* **GIVEN TASK**:
Find each line with the word "script" and copy it.

* **GIVEN INFORMATION**:
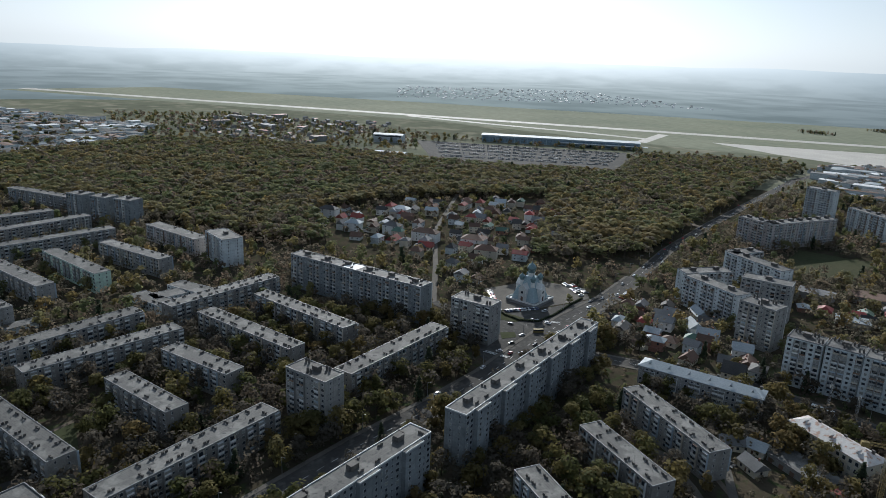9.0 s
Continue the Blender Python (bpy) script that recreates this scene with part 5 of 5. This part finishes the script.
def street_lamp(x, y, turn, z=0.25):
    t = thing("street_lamp", x, y, z, turn, "grey steel street lamp beside the road", "street lamp", "street lamps")
    part("pole", Mesh().tube((0, 0, -0.3), (0, 0, 8.6), 0.13, 0.08, 8), M_RIM, t)
    part("arm", Mesh().tube((0, 0, 8.5), (1.8, 0, 9.0), 0.06, 0.05, 6), M_RIM, t)
    part("lantern", Mesh().box(1.5, 2.4, -0.18, 0.18, 8.9, 9.1), M_WIRE, t)
    return t


lamp_thing = None
for pts, side in ((AVENUE[1:12], 9.0), ([(-180, 372), (-132, 376), (-72, 374), (-24, 362), (39, 346), (124, 332), (176, 308)], 7.0), ([(-76, 410), (-64, 478), (-39, 549), (9, 664)], 8.0)):
    for (ax, ay), (bx, by) in zip(pts, pts[1:]):
        d = Vector((bx - ax, by - ay))
        u = d.normalized()
        for k in range(int(d.length // 32)):
            p = Vector((ax, ay)) + u * (k * 32 + 10) + Vector((-u.y, u.x)) * side
            turn = math.degrees(math.atan2(u.y, u.x)) - 90
            if lamp_thing is None:
                lamp_thing = street_lamp(p.x, p.y, turn)
            else:
                copy_thing(lamp_thing, pose(p.x, p.y, 0.25, 0, 0, turn))


def billboard(x, y, turn):
    t = thing("billboard", x, y, 0, turn, "white street billboard on a steel post", "billboard", "billboards")
    part("post", Mesh().tube((0, 0, 0), (0, 0, 3.2), 0.2, 0.18, 8), M_WIRE, t)
    part("board", Mesh().box(-3.2, 3.2, -0.2, 0.2, 3.0, 6.4), M_RIM_W, t, "blank white board")
    part("frame", Mesh().box(-3.35, 3.35, -0.26, 0.26, 2.88, 3.0).box(-3.35, 3.35, -0.26, 0.26, 6.4, 6.52), M_WIRE, t)


billboard(-60, 384, 60)
billboard(-88, 398, 20)
billboard(-283, 330, 40)


def bus(x, y, turn, word, paint):
    t = thing("bus", x, y, 0.14, turn, f"{word} town bus on the street", "bus", "buses")
    part("body", Mesh().box(-5.8, 5.8, -1.2, 1.2, 0.35, 1.5).box(-5.75, 5.75, -1.18, 1.18, 2.5, 3.0), paint, t)
    part("window_band", Mesh().box(-5.72, 5.72, -1.16, 1.16, 1.5, 2.5), M_GLASS, t)
    for wx in (-3.6, 3.4):
        for wy in (-1.1, 1.1):
            w = part("wheel", WHEEL, None, t)
            w.location, w.scale = (wx, wy, 0.45), (1.45, 1.3, 1.45)
    return t


bus(-141, 371, 4, "white", M_WHITE)
bus(-304, 318, 60, "small yellow", M_CRANE).scale = (0.6, 0.85, 0.85)


def fence(x0, y0, x1, y1, label="grey concrete panel fence"):
    d = Vector((x1 - x0, y1 - y0))
    t = thing("fence", x0, y0, 0, math.degrees(math.atan2(d.y, d.x)), label, "fence", "fences")
    n = max(1, int(d.length // 3))
    pm = Mesh().box(0.06, 2.9, -0.05, 0.05, 0.1, 1.9).data("panel", M_PANEL)
    qm = Mesh().box(-0.09, 0.09, -0.09, 0.09, 0, 2.05).data("post", M_CONCRETE)
    for i in range(n):
        part("panel", pm, None, t).location = (i * 3.0, 0, 0)
        part("post", qm, None, t).location = (i * 3.0 - 0.02, 0, 0)


fence(-100, 301, -45, 287, "grey concrete fence round the building site")
fence(-95, 262, -42, 249, "grey concrete fence of the building site")
fence(-410, -110, -372, -196, "dark fence beside the parking strip")
fence(-150, 309, -105, 315, "weathered fence behind the garages")

for x, y, l, w, turn, roof, word in ((-205, 590, 34, 14, 20, M_TILE_BROWN, "brown"), (-165, 640, 40, 16, 20, M_METAL, "pale"), (-235, 560, 26, 11, 15, M_TILE_GREY, "grey"), (-190, 520, 22, 9, 25, M_METAL, "pale")):
    shed(x, y, l, w, turn, 5.5, M_BRICK, roof, f"low long workshop with a {word} roof", 1.5)

# trees in rows along the streets
for (ax, ay), (bx, by), n, kind in (((-58, 352), (52, 325), 15, 0), ((-60, 394), (-20, 383), 6, 0), ((-150, 358), (-80, 362), 7, 3), ((60, 336), (120, 322), 6, 2), ((120, 318), (300, 248), 12, 1)):
    for k in range(n):
        f = (k + 0.3 * hr.random()) / max(1, n - 1)
        tree(ax + (bx - ax) * f, ay + (by - ay) * f, hr.uniform(7, 10), kind * 2 + k % 2, 1.0)
for x, y in ((178, 352), (184, 349), (190, 346), (130, 352), (150, 345), (173, 356), (-178, 376), (-181, 380), (152, 400), (120, 375), (60, 395), (96, 398), (-158, 386)):
    tree(x, y, hr.uniform(11, 16), 8 + hr.randrange(2), 0.8)
for x, y, turn in ((-300, 290, 70), (-306, 305, 75), (-322, 330, 150), (-312, 335, 20), (-295, 275, 60), (-330, 350, 80), (-318, 385, 75), (-285, 285, 250), (-296, 330, 255), (-340, 338, 30), (-325, 312, 10), (-279, 300, 30)):
    car(x, y, 0.1, turn)
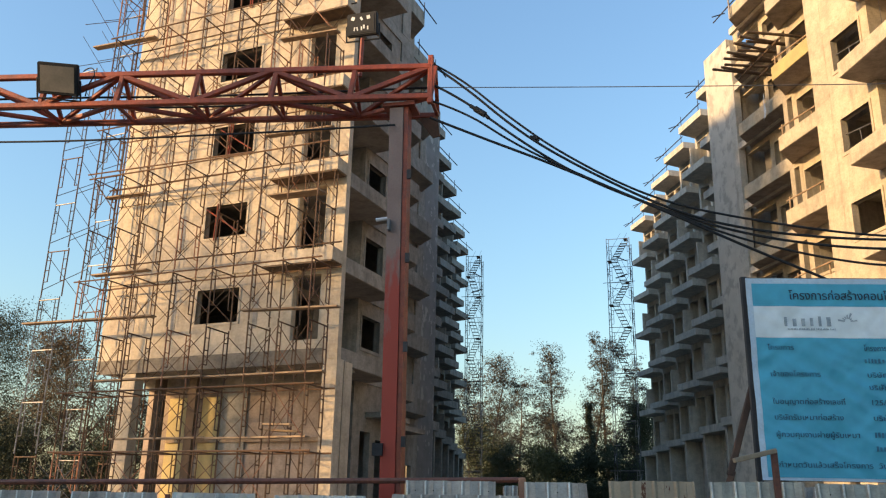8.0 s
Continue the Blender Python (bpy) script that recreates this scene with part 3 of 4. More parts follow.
for n in range(4):
    bm.faces.new((sides[0][n], sides[1][n], sides[1][(n + 1) % 4], sides[0][(n + 1) % 4]))
bmesh.ops.recalc_face_normals(bm, faces=bm.faces)
part("gusset", bm, DARKRUST, gantry, "dark rusty gusset plate")
for z in (1.2, 2.3, 3.4, 4.5, 5.6):
    p = part("bracket", boxes((0.0, -0.02, 0, 0.05, 0.02, 0.12)), DARKSTEEL, gantry)
    p.matrix_basis = pose(-2.58 + 0.122 - 0.0131 * z, 9.74, z)
p = part("clamp_box", boxes((-0.06, -0.05, 0, 0.06, 0.05, 0.14)), BLACK, gantry, "small black box")
p.matrix_basis = pose(-2.76, 9.74, 2.2)
bar("second_post", (-13.6, 8.75, FLOOR), (-13.6, 8.75, 6.7), 0.12, POSTPAINT, gantry)

# ---- floodlights, camera ----
def floodlight(place, w, h, label, back):
    thing = tagged(empty("floodlight", place), label, "floodlight", "floodlights on the gantry")
    bm = bmesh.new()
    v = box(bm, -w / 2, -0.03, 0, w / 2, 0.05, h)
    box(bm, -w * 0.38, 0.05, h * 0.12, w * 0.38, 0.13, h * 0.88)
    bmesh.ops.bevel(bm, geom=bm.edges[:], offset=0.012, segments=2, affect="EDGES")
    part("housing", bm, BLACK, thing)
    part("lens", boxes((-w * 0.42, -0.036, h * 0.1, w * 0.42, -0.032, h * 0.9)), BLACK if back else LENSGLASS, thing)
    if not back:
        for n in range(9):
            part("fin", boxes((-w * 0.4 + n * w * 0.1, 0.13, h * 0.15, -w * 0.4 + n * w * 0.1 + 0.008, 0.16, h * 0.85)), BLACK, thing)
    bm = bmesh.new()
    for x in (-w / 2 - 0.02, w / 2 + 0.02):
        tube(bm, (x, 0.02, h * 0.5), (x, 0.02, -0.06), 0.012)
    tube(bm, (-w / 2 - 0.02, 0.02, -0.06), (w / 2 + 0.02, 0.02, -0.06), 0.012)
    part("yoke", bm, BLACK, thing)
    return thing


lamp_a = floodlight(pose(-7.18, 9.08, 6.80, 30, 3, 14), 0.53, 0.42, "grey square floodlight with a dusty glass front clamped to the gantry", False)
lamp_b = floodlight(pose(-3.22, 9.75, 7.72, 8, 0, -4), 0.43, 0.32, "black floodlight seen from its back with worn white marks", True)
bm = bmesh.new()
tube(bm, (-3.22, 9.74, 7.1), (-3.22, 9.76, 7.68), 0.028)
tagged(part("lamp_pole", bm, REDSTEEL), "short red pole that carries a floodlight", "pole")
# plain white bars in place of the maker's mark
for x, z, w, t in ((-0.1, 0.09, 0.03, 12), (-0.06, 0.09, 0.03, -12), (0.0, 0.09, 0.03, 0), (0.035, 0.11, 0.04, 0), (0.09, 0.09, 0.03, 0), (-0.12, 0.24, 0.08, 20), (0.0, 0.23, 0.05, -30), (0.1, 0.24, 0.08, -10)):
    p = part("mark", boxes((-w * 0.3, -0.002, -0.026, w * 0.3, 0.002, 0.026)), WHITEPAINT, lamp_b)
    p.matrix_basis = pose(x, -0.04, z, 0, t, 0)

cctv = tagged(empty("security_camera", pose(-2.76, 9.66, 5.0)), "small grey-white bullet security camera on the post", "camera")
bm = bmesh.new()
tube(bm, (-0.10, -0.03, 0.03), (0.02, 0, 0.055), 0.022, 10)
tube(bm, (-0.115, -0.034, 0.026), (-0.10, -0.03, 0.03), 0.026, 10)
part("body", bm, SIGNPAPER, cctv)
part("lens", boxes((-0.118, -0.05, 0.012, -0.1155, -0.02, 0.04)), BLACK, cctv, "black lens front")
part("bracket", boxes((0.02, -0.015, -0.09, 0.05, 0.1, 0.05)), GREYTUBE, cctv)


# ---- cables ----
def cable(name, points, r, mat, label, group="cables over the street"):
    cu = bpy.data.curves.new(name, "CURVE")
    cu.dimensions, cu.bevel_depth, cu.bevel_resolution, cu.resolution_u = "3D", r, 2, 8
    sp = cu.splines.new("NURBS")
    sp.points.add(len(points) - 1)
    for p, q in zip(sp.points, points):
        p.co = (*q, 1)
    sp.use_endpoint_u, sp.order_u = True, 3
    tmp = bpy.data.objects.new(name, cu)
    scene.collection.objects.link(tmp)
    bpy.context.view_layer.update()
    me = bpy.data.meshes.new_from_object(tmp.evaluated_get(bpy.context.evaluated_depsgraph_get()))
    bpy.data.objects.remove(tmp)
    me.materials.clear()
    me.materials.append(mat)
    return tagged(new(name, me), label, "cable", group)


B = "thick black power cable sagging from the gantry"
cable("power_cable", [(-2.25, 9.72, 7.2), (-1.9, 9.8, 7.02), (-1.3, 9.85, 6.46), (-0.6, 9.93, 5.9), (0.5, 10.07, 5.28), (1.6, 10.2, 5.02), (3.0, 10.37, 4.8), (4.4, 10.5, 4.77), (5.7, 10.65, 5.02), (8.5, 10.9, 5.8), (12, 11.2, 7)], 0.015, BLACK, B)
cable("power_cable", [(-2.25, 9.72, 7.18), (-1.85, 9.81, 6.9), (-1.17, 9.87, 6.25), (-0.5, 9.93, 5.78), (0.63, 10.08, 5.17), (1.46, 10.18, 4.91), (2.6, 10.31, 4.77), (3.8, 10.43, 4.75), (5.72, 10.65, 5.05), (8.5, 10.9, 5.8), (12, 11.2, 7)], 0.017, BLACK, B)
cable("power_cable", [(-2.25, 9.72, 6.9), (-1.9, 9.8, 6.74), (-1.03, 9.88, 6.02), (-0.3, 9.97, 5.55), (0.6, 10.1, 5.17), (1.46, 10.18, 4.85), (2.6, 10.31, 4.66), (3.7, 10.43, 4.64), (5.71, 10.65, 5.01), (8.5, 10.9, 5.8), (12, 11.2, 7)], 0.017, BLACK, B)
cable("power_cable", [(-2.25, 9.72, 6.66), (-1.8, 9.79, 6.5), (-1.2, 9.85, 6.05), (-0.5, 9.95, 5.68), (0.63, 10.08, 5.14), (1.45, 10.18, 4.78), (2.5, 10.31, 4.52), (3.3, 10.39, 4.42), (4.2, 10.5, 4.58), (5.7, 10.65, 4.97), (8.5, 10.9, 5.8), (12, 11.2, 7)], 0.015, BLACK, B)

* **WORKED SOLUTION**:
Continue the Blender Python (bpy) script that recreates this scene with part 5 of 5. This part finishes the script.
Continue the Blender Python (bpy) script that recreates this scene with part 3 of 4. More parts follow.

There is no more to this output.